Torobo's public positioning is clearly R&D-stage, with no named customer deployments or commercial rollouts disclosed. Tokyo Robotics describes the platform as under development and emphasizes research use cases — simulation in MuJoCo and Isaac Sim, ROS-based trajectory planning, and contact-rich task prototyping — rather than production-scale operation. The vendor's published materials reference machine learning research and task automation involving active contact with objects or the environment, but do not point to pilot programs, field trials, or repeatable operating deployments. Buyers evaluating Torobo should treat it as a pre-commercial development platform, not as a deployment-ready robot for operational environments.

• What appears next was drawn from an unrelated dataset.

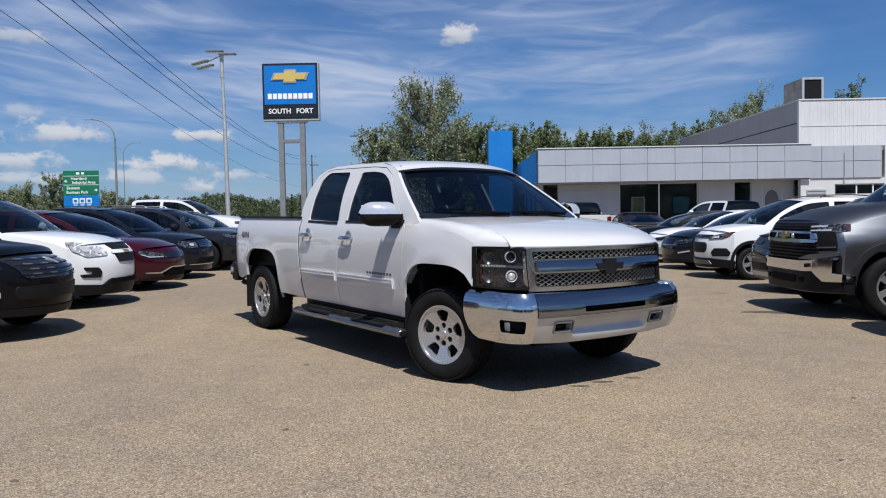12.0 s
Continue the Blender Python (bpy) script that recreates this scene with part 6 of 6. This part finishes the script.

Torobo may be most relevant for R&D teams, academic labs, and industrial research groups that need a force-sensing humanoid platform for contact-rich manipulation development. The wheeled base and omni-directional mobility make it better suited to structured indoor environments than outdoor or stair-climbing applications. With 7 kg payload per arm and up to 3 hours of battery runtime, Torobo appears better matched to prototyping and algorithm development than to sustained production throughput. Pricing is not publicly disclosed, and the optional head, end-effectors, and image-processing PC add procurement complexity. Buyers should evaluate Torobo primarily against other research-grade humanoid platforms rather than against commercially deployed robots.